14. THE HOUSE OF DOMINICAN FRIARS, LANCASTER

The house of the Black Friars at Lancaster was founded about 1260 by Sir Hugh Harrington, kt. (fn. 1) In September, 1291, the archbishop of York instructed them to have three brothers preaching the Crusade on Holy Cross Day, one at Lancaster, another in Kendal, and a third in Lonsdale. (fn. 2) Master William of Lancaster in 1311 received licence to give a rood of land for the enlargement of their site, and a few years later they took out a pardon for the acquisition without licence of a further two acres. (fn. 3)

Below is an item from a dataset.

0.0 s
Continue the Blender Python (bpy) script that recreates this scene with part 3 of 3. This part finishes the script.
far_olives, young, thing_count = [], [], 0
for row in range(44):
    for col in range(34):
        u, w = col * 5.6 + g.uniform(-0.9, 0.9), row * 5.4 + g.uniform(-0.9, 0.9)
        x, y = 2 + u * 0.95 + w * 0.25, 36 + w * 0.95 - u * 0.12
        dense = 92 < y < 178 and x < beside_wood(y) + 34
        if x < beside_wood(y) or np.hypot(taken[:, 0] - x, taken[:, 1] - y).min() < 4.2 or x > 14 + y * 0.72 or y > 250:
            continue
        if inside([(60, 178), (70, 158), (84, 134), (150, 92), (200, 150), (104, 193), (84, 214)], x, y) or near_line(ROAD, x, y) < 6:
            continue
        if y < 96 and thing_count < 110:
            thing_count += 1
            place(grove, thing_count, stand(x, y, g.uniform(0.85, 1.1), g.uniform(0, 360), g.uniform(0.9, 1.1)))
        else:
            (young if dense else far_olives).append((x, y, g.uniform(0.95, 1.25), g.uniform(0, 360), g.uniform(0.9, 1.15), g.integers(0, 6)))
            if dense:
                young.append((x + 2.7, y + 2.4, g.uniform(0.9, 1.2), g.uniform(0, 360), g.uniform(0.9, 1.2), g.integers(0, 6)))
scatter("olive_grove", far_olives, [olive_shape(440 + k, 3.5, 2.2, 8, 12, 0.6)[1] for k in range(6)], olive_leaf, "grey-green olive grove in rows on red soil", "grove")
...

In 1371 William of Northburgh, one of the brethren, was licensed as penitentiary in the wapentakes of Blackburn and Leyland. (fn. 4) Brother Richard Pekard, recluse of this house, received a licence in 1390 to hear confessions. (fn. 5)

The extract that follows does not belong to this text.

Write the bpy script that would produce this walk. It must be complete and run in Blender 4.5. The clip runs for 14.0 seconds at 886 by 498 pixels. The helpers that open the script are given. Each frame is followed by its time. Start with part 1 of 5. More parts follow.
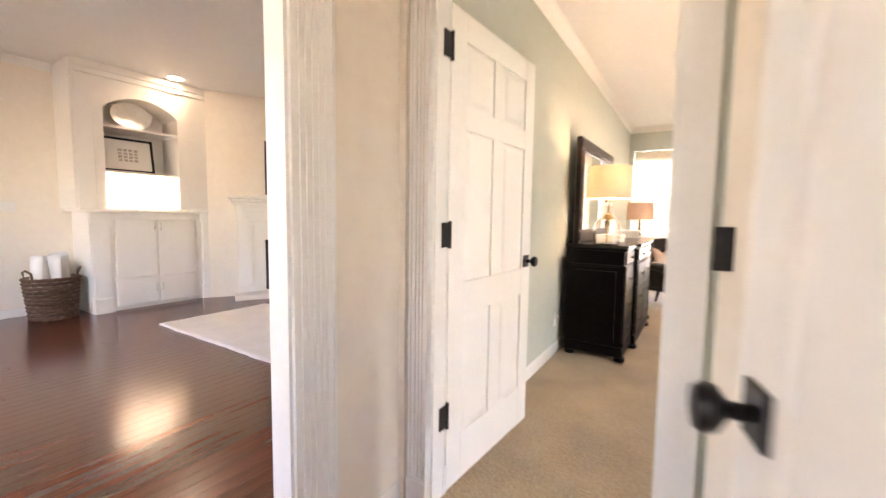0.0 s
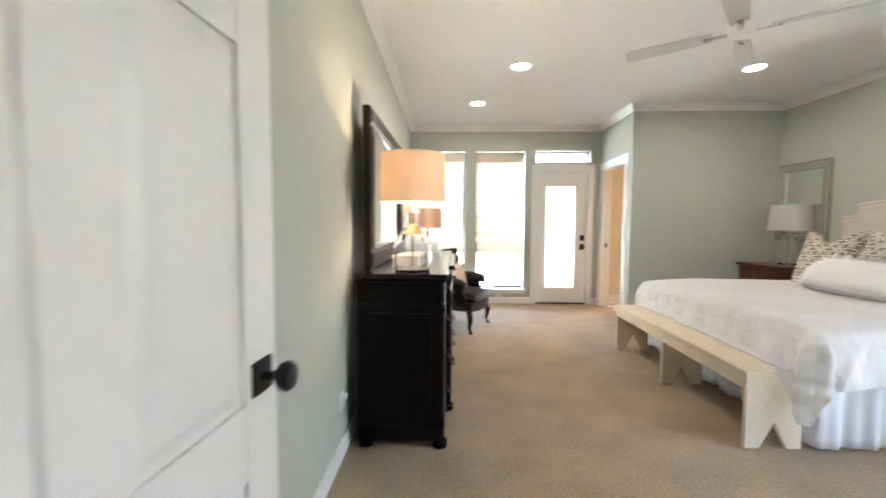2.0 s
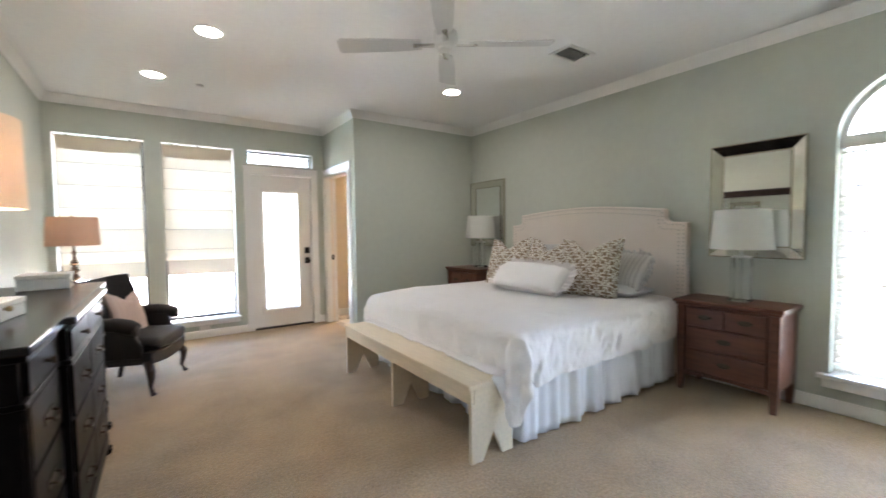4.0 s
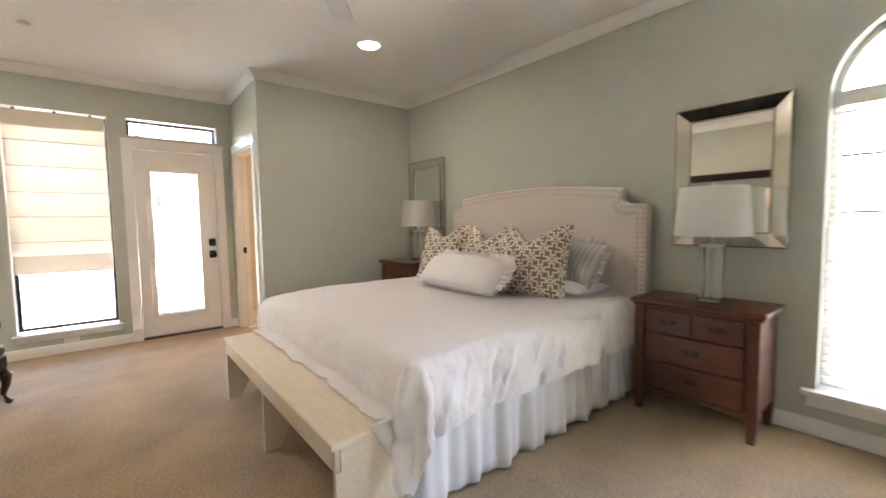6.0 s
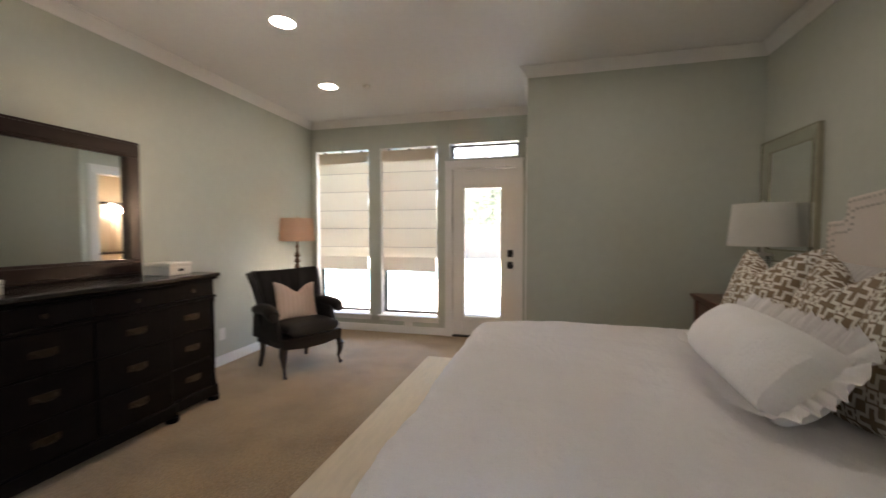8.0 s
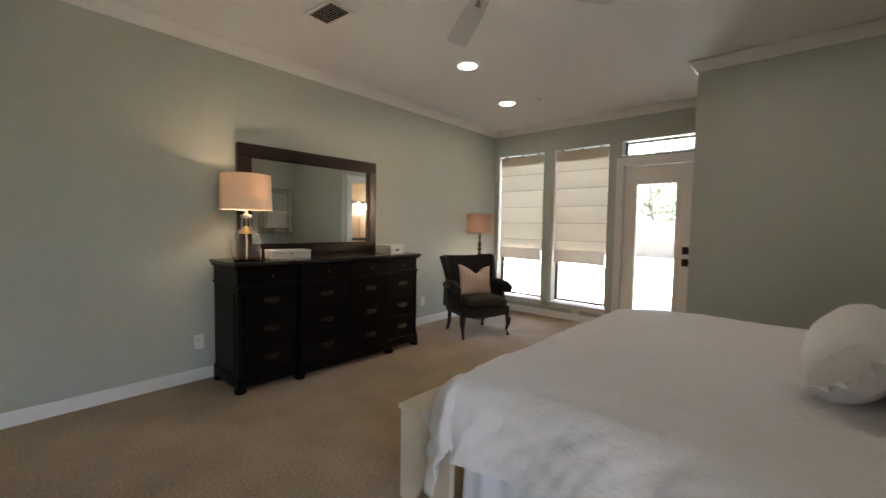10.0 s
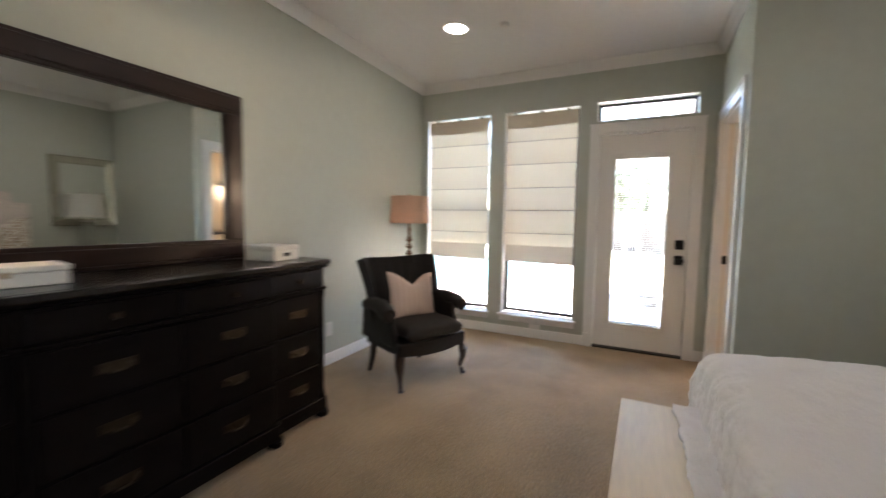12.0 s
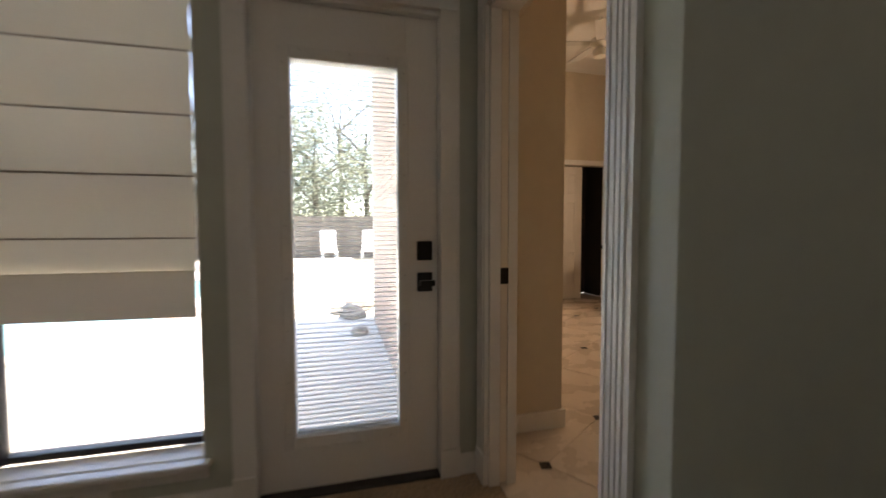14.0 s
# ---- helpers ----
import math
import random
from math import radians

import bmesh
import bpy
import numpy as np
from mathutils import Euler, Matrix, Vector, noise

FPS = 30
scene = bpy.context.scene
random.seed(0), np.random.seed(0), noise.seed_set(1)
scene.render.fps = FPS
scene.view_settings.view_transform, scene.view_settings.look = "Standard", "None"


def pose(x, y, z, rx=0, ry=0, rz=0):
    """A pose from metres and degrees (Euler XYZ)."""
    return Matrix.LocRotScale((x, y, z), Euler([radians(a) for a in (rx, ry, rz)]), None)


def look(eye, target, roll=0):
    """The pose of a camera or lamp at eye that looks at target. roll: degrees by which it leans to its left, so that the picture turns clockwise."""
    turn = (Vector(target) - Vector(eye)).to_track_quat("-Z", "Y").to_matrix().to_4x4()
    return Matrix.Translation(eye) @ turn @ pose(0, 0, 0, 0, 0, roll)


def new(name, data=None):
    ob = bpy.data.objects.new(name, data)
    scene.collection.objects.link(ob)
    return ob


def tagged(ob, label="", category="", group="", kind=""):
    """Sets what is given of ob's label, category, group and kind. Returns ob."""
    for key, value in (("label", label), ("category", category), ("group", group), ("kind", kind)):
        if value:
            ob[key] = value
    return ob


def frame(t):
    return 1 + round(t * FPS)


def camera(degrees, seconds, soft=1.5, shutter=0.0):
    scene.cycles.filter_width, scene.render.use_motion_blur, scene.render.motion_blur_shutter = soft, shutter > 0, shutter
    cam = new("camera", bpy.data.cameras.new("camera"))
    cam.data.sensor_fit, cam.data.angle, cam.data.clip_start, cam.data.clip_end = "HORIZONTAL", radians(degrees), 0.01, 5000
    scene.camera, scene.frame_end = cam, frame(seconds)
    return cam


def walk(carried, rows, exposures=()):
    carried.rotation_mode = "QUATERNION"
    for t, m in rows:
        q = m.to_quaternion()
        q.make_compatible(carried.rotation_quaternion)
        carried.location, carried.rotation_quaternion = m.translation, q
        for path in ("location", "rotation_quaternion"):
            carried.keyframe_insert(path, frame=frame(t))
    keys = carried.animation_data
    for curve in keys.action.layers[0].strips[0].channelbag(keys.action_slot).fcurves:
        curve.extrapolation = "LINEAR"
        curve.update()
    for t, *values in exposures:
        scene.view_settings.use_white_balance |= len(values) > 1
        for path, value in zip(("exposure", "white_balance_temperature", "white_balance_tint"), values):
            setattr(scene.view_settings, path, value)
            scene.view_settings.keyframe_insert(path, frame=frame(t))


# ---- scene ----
cam = camera(95.4, 14.0, shutter=0.5)
PATH = [
    (0, (0.373, -0.032, 1.203), (-0.71, 1.642, 1.04), 0.8),
    (0.5, (0.108, 0.262, 1.161), (-1.039, 1.893, 1.012), 0.8),
    (1, (-0.022, 0.605, 1.182), (-0.838, 2.426, 1.045), 0.8),
    (1.5, (-0.058, 1.008, 1.216), (-0.464, 2.962, 1.082), 0.4),
    (2, (-0.086, 1.363, 1.256), (-0.15, 3.358, 1.127), 0.3),
    (2.5, (-0.039, 1.639, 1.275), (0.303, 3.607, 1.167), -0.1),
    (3, (0.063, 1.843, 1.269), (0.666, 3.747, 1.169), -0.5),
    (3.5, (0.131, 1.914, 1.279), (0.992, 3.718, 1.189), -0.5),
    (4, (0.186, 1.922, 1.293), (1.329, 3.561, 1.202), -0.6),
    (4.2, (0.195, 1.911, 1.296), (1.433, 3.479, 1.198), -0.7),
    (5.25, (0.53, 2.035, 1.27), (1.94, 3.445, 1.16), -0.85),
    (6.3, (1.174, 2.409, 1.24), (2.302, 4.055, 1.106), -0.9),
    (6.5, (1.32, 2.509, 1.246), (2.336, 4.227, 1.125), -0.9),
    (7, (1.666, 2.677, 1.283), (2.259, 4.583, 1.161), -0.7),
    (7.5, (1.985, 2.856, 1.262), (2.008, 4.854, 1.159), -0.3),
    (8, (2.313, 2.835, 1.283), (1.806, 4.768, 1.203), 0.0),
    (8.5, (2.672, 2.642, 1.333), (1.758, 4.42, 1.251), 0.6),
    (9, (2.966, 2.406, 1.307), (1.924, 4.111, 1.226), 0.7),
    (9.2, (3.03, 2.357, 1.292), (1.922, 4.022, 1.209), 0.7),
    (10.35, (2.76, 2.4, 1.27), (1.39, 3.86, 1.15), 1.0),
    (11.5, (1.941, 2.984, 1.244), (0.675, 4.525, 1.088), 1.2),
    (12, (1.585, 3.494, 1.233), (0.694, 5.279, 1.086), 0.9),
    (12.2, (1.468, 3.745, 1.216), (0.770, 5.610, 1.071), 0.7),
    (12.5, (1.385, 4.133, 1.186), (0.953, 6.08, 1.047), 0.5),
    (13, (1.292, 4.739, 1.156), (1.226, 6.733, 1.02), 0.1),
    (13.5, (1.348, 5.378, 1.164), (1.627, 7.353, 1.024), -0.5),
    (14, (1.502, 5.928, 1.133), (1.997, 7.863, 1.033), -0.1),
]
EXPOSURES = [(0.0, 6.05, 8000, 27), (1.0, 5.85, 7400, 23), (2.0, 5.55, 6500, 16), (3.0, 5.15, 6200, 17), (4.0, 5.25, 6200, 17), (6.5, 5.3, 7250, 23), (7.5, 4.95, 6950, 22), (8.5, 3.9, 7200, 22), (9.0, 3.8, 7250, 21), (11.5, 4.65, 6600, 19), (12.5, 3.88, 6750, 20), (14.0, 2.8, 7350, 22)]
walk(cam, [(t, look(eye, target, roll)) for t, eye, target, roll in PATH], EXPOSURES)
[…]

The house was probably surrendered in 1539 (fn. 6) and the crown on 18 June, 1540, sold it with the friaries of Preston and Warrington to Thomas Holcroft, esquire of the body to the king, for £126 10s. (fn. 7)

There was a chantry in the chapel of the friary founded (so the Chantry Commissioners reported in 1547) by the ancestors of Sir Thomas Lawrence of Ashton near Lancaster. Robert Makerell, the last priest of the chantry, continued to celebrate masses 'at his pleasure' in other places after the dissolution of the friary. (fn. 8)

Footnotes

  • 1. The royal licence to acquire a site is dated 27 May, 1260; Pat. 44 Hen. III, m. 9. A prior of the house is mentioned in 1269; Dugdale, Mon. On the division of the English province of the order into four 'visitations,' Canterbury, London, Oxford, and York, it was assigned to the last-named; Worc. Cath. Lib. MS. 93, fly-leaf.
  • 2. Let. from Northern Reg. (Rolls Ser.), 95.
  • 3. Cal. of Pat. 1307-13, p. 387.
  • 4. Lich. Epis. Reg. Stretton, fol. 26.
  • 5. Ibid. Scrope, fol. 126b.
  • 6. In Feb. 1539 one of Cromwell's agents mentions this as one of twenty or more friaries still standing in the north, most of which he hoped to see suppressed before Easter; L. and P. Hen. VIII, xiv (1), 348, 413. A royal commissioner was on his way to Lancaster on 10 March; ibid. 494.
  • 7. Ibid. xv, 831, g. 43. The site was alienated in 2-3 Philip and Mary to Thomas Carus of Halton and his son Thomas; Dugdale, Mon. vi, 1486.
  • 8. Lance. Chant. (chet. Soc.), 225. The clear annual value or the chantry in 1335 was £3 18s.; valor Eccl. (Rec. Com.), v, 263.